Philippines On Course To Be Asia's Top Performer
BMI View : As H113 vehicle sales grow 19.7% y-o-y, the Philippines auto market remains on a tear. Due to the strong economic fundamentals which are in place for sustained growth, we have turned more bullish on our long-term auto sales forecast for the Philippines, which will now see the country becoming Asia's top performing market in 2013 and 2014. One key risk to our outlook is an overheating of the economy due to supply-demand mismatch, which will then see inflationary pressures surfacing and the necessity of interest rate hikes to tackle them.
According to the Chamber of Automotive Manufacturers of the Philippines (CAMPI), auto sales for June came in at 14,888 units, up 4.0% year-on-year (y-o-y). While sales growth rates have slowed from the impressive double digit clip we saw in the first few months of the year, H113 vehicle sales were still up by an impressive 19.7% y-o-y, to 87,226 units.

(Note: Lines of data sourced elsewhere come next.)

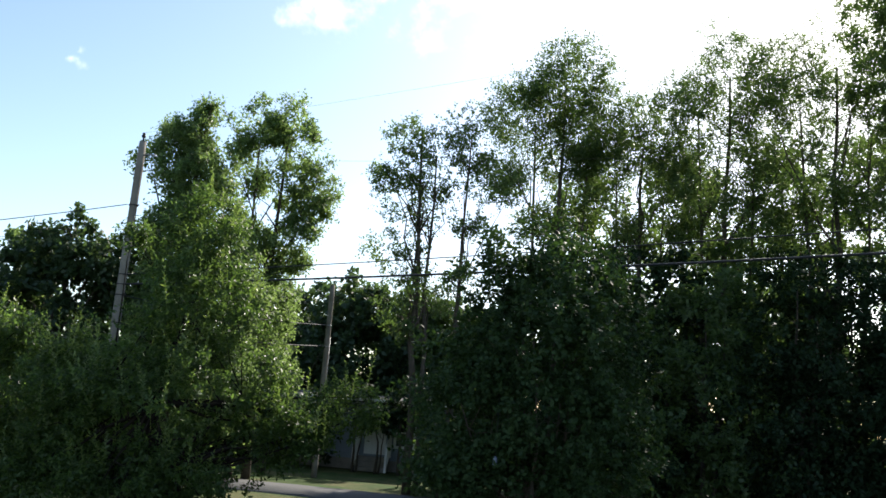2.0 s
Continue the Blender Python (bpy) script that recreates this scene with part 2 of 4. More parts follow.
class Shell:
    """Gathers vertices and faces for one mesh."""

    def __init__(self):
        self.v, self.f = [], []

    def add(self, verts, faces):
        n = len(self.v)
        self.v.extend(tuple(p) for p in verts)
        self.f.extend(tuple(i + n for i in q) for q in faces)
        return self

    def tube(self, pts, radii, sides=8, cap=True):
        pts = [Vector(p) for p in pts]
        n, k = len(self.v), len(pts)
        side = Vector((1, 0.13, 0.07))
        for i, p in enumerate(pts):
            d = (pts[min(i + 1, k - 1)] - pts[max(i - 1, 0)]).normalized()
            u = d.cross(side)
            u = u.normalized() if u.length > 1e-3 else d.orthogonal().normalized()
            w = d.cross(u)
            for j in range(sides):
                a = 2 * math.pi * j / sides
                self.v.append(tuple(p + (u * math.cos(a) + w * math.sin(a)) * radii[i]))
        for i in range(k - 1):
            for j in range(sides):
                j2 = (j + 1) % sides
                self.f.append((n + i * sides + j, n + i * sides + j2, n + (i + 1) * sides + j2, n + (i + 1) * sides + j))
        if cap:
            self.f.append(tuple(n + j for j in reversed(range(sides))))
            self.f.append(tuple(n + (k - 1) * sides + j for j in range(sides)))
        return self

    def box(self, c, size, m=None, bevel=0.0):
        bm = bmesh.new()
        bmesh.ops.create_cube(bm, size=1, matrix=Matrix.Diagonal((*size, 1)))
        if bevel:
            bmesh.ops.bevel(bm, geom=bm.edges[:], offset=bevel, segments=2, affect="EDGES", profile=0.6)
        m = Matrix.Translation(c) @ (m or Matrix())
        bm.verts.index_update()
        self.add([m @ v.co for v in bm.verts], [[v.index for v in f.verts] for f in bm.faces])
        bm.free()
        return self

    def lathe(self, profile, m=None, sides=20):
        """profile: (radius, height) from bottom to top, turned about z."""
        m = m or Matrix()
        n = len(self.v)
        for r, z in profile:
            for j in range(sides):
                a = 2 * math.pi * j / sides
                self.v.append(tuple(m @ Vector((r * math.cos(a), r * math.sin(a), z))))
        for i in range(len(profile) - 1):
            for j in range(sides):
                j2 = (j + 1) % sides
                self.f.append((n + i * sides + j, n + i * sides + j2, n + (i + 1) * sides + j2, n + (i + 1) * sides + j))
        return self


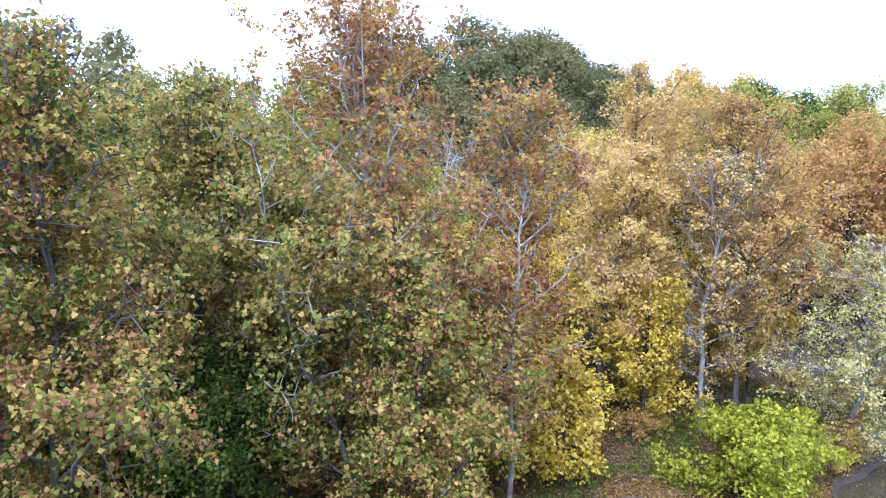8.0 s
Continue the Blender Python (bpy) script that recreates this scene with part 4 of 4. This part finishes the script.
pipe("downspout", [(-1.75, 66.35, 14.5), (-1.75, 66.6, 14.35), (-1.75, 66.9, 14.2), (-1.72, 67.05, 13.2), (-1.5, 66.4, 12.8), (-1.35, 65.6, 12.5), (-1.3, 65.4, 11.8),
                   (-1.28, 65.3, 9.4), (-1.2, 64.0, 7.5), (-1.12, 62.2, 6.1), (-1.1, 61.6, 5.9)], 0.04, TRIM_WHITE, house, "white drain pipe running down the slope")
pipe("downspout", [(-1.95, 66.35, 14.5), (-1.95, 66.95, 14.3), (-1.95, 67.1, 13.8), (-1.95, 67.1, 9.4)], 0.05, TRIM_WHITE, house, "white downspout")
pipe("vent_pipe", [(-3.3, 69.2, 15.5), (-3.3, 69.2, 16.0)], 0.06, DARK_WOOD, house, "dark roof vent")
pipe("vent_pipe", [(-5.4, 69.6, 15.6), (-5.4, 69.6, 16.5), (-5.4, 69.6, 16.62)], 0.09, TRIM_WHITE, house, "white flue pipe")


def opening(x0, x1, z0, z1, is_door):
    """A window or a glazed door set into its hole."""
    w = 0.07
    name = "door" if is_door else "window"
    frame_bm = boxes((x0 - w, x0 + 0.02, HY - 0.05, HY + 0.06, z0 - w * (not is_door), z1 + w), (x1 - 0.02, x1 + w, HY - 0.05, HY + 0.06, z0 - w * (not is_door), z1 + w),
                     (x0 + 0.02, x1 - 0.02, HY - 0.05, HY + 0.06, z1 - 0.02, z1 + w))
    if not is_door:
        box(frame_bm, x0 + 0.02, x1 - 0.02, HY - 0.07, HY + 0.06, z0 - w, z0 + 0.02)
        box(frame_bm, x0 + 0.02, x1 - 0.02, HY + 0.0, HY + 0.05, (z0 + z1) / 2 - 0.025, (z0 + z1) / 2 + 0.025)
    else:
        box(frame_bm, x0 + 0.02, x1 - 0.02, HY + 0.0, HY + 0.05, z0, z0 + 0.25)
    win = hp(name, frame_bm, TRIM_WHITE, "white framed " + ("glazed door" if is_door else "sash window"))
    if is_door:
        panes = [(z0 + 0.25, z1 - 0.02)]
    else:
        m = (z0 + z1) / 2
        panes = [(z0 + 0.02, m - 0.025), (m + 0.025, z1 - 0.02)]
    for a, b in panes:
        part("pane", boxes((x0 + 0.02, x1 - 0.02, HY + 0.02, HY + 0.03, a, b)), GLASS, win)
    if is_door:
        part("door_handle", boxes((x1 - 0.1, x1 - 0.06, HY - 0.06, HY - 0.0, z0 + 0.95, z0 + 1.05), bevel=0.01), DARK_WOOD, win)


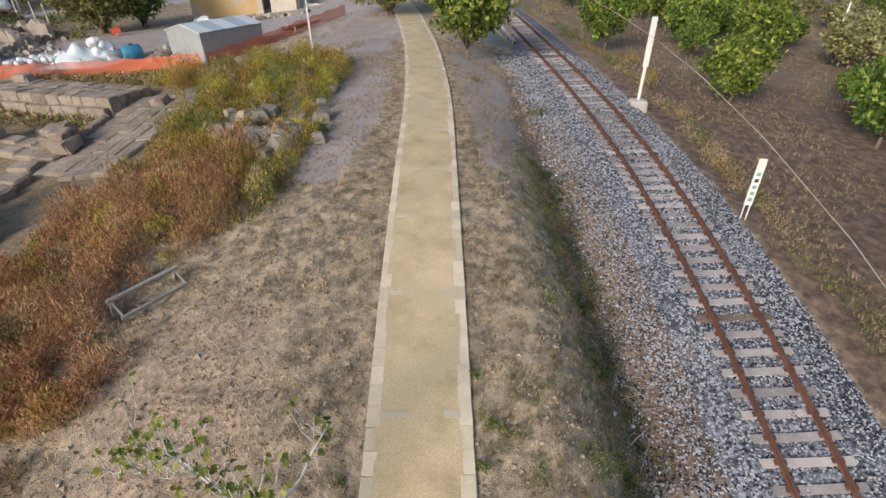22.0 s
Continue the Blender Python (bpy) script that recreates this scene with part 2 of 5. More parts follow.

The sustained strength in the passenger car segment, a trend which we have been highlighting for some time ( see 'Upgrading Car Sales Forecast On Consumer Sentiment', May 20), continues to play out, with H113 car sales up 28.2% y-o-y. This has, once again, prompted us to upgrade our full-year passenger car sales growth forecast to 13.0%, to 55,000 units, from 11.0% previously. We believe the consumer story has room to run further on the back of easing credit in the economy, as well as rising disposable incomes.
|Base Effects Look Favourable To H213 Sales|
|Philippines - Passenger Car Sales, Units (LHS); % Chg y-o-y (RHS)|
The upward revision in passenger car sales will then take our 2013 total vehicle sales growth forecast to 11.6%, to 175,000 units, from 11.0% previously.
Philippines: The Regional Outperformer
Furthermore, we have gone on to upgrade our long-term vehicle sales forecast slightly on the back of the strong fundamentals of the Philippines' current growth boom. We forecast auto sales to grow at an average of 7.5% over the 2013-2017 period, versus 6.7% previously, to hit 230,000 units by 2017.
Adding weight to our view is the recent improvement in the Philippines' future growth outlook. BMI's Country Risk team believes that the remainder of President Aquino's term (an additional three years) holds the potential for greater foreign direct investment which will be attracted by an improving business environment. We see this as a positive catalyst for commercial vehicle (CV) sales.
Secondly, the country's low credit to GDP ratio suggests that there is plenty more room for consumer credit to expand in the coming years, without a bubble necessarily forming in the consumer loan sector. This, we believe, will continue to support the strong showing in passenger car sales, and informs our forecast of 9.1% average growth in the segment, over the 2013-2017 period.
Our upgrade in sales forecasts will translate into the Philippines becoming Asia's fastest growing autos market, in 2013 and 2014. The accompanying chart juxtaposes the country's vehicle sales growth rates in the next two years with some of the other fast growing regional markets.
|Philippines Remains Asia's Best Performer|
|Select Asian Countries - Auto Sales Growth (% chg y-o-y) For 2013 And 2014|
China and Indonesia are two other Asian markets where we remain bullish on the long-term prospects of auto sales. However, with China facing slowing economic growth and Indonesian consumers having to grapple with higher fuel prices following the recent cut in fuel subsidies, it is no surprise that the Philippines is set to take over the mantle of Asia's best performing auto market in 2013 and 2014.
Risk To Outlook
That said, while we are significantly bullish on the potential of the Philippines auto market, one key risk to our outlook is the possibility of the economy overheating. Should inflationary pressures begin to surface in the coming months, due to supply constraints being unable to keep up with runaway demand, the central bank will be forced to hike interest rates in order to cool the economy. The negative impact on both the passenger car segment (due to more expensive consumer credit) as well as the CV segment (as investment projects become more expensive to finance) will then exert a downside risk to our sales forecast.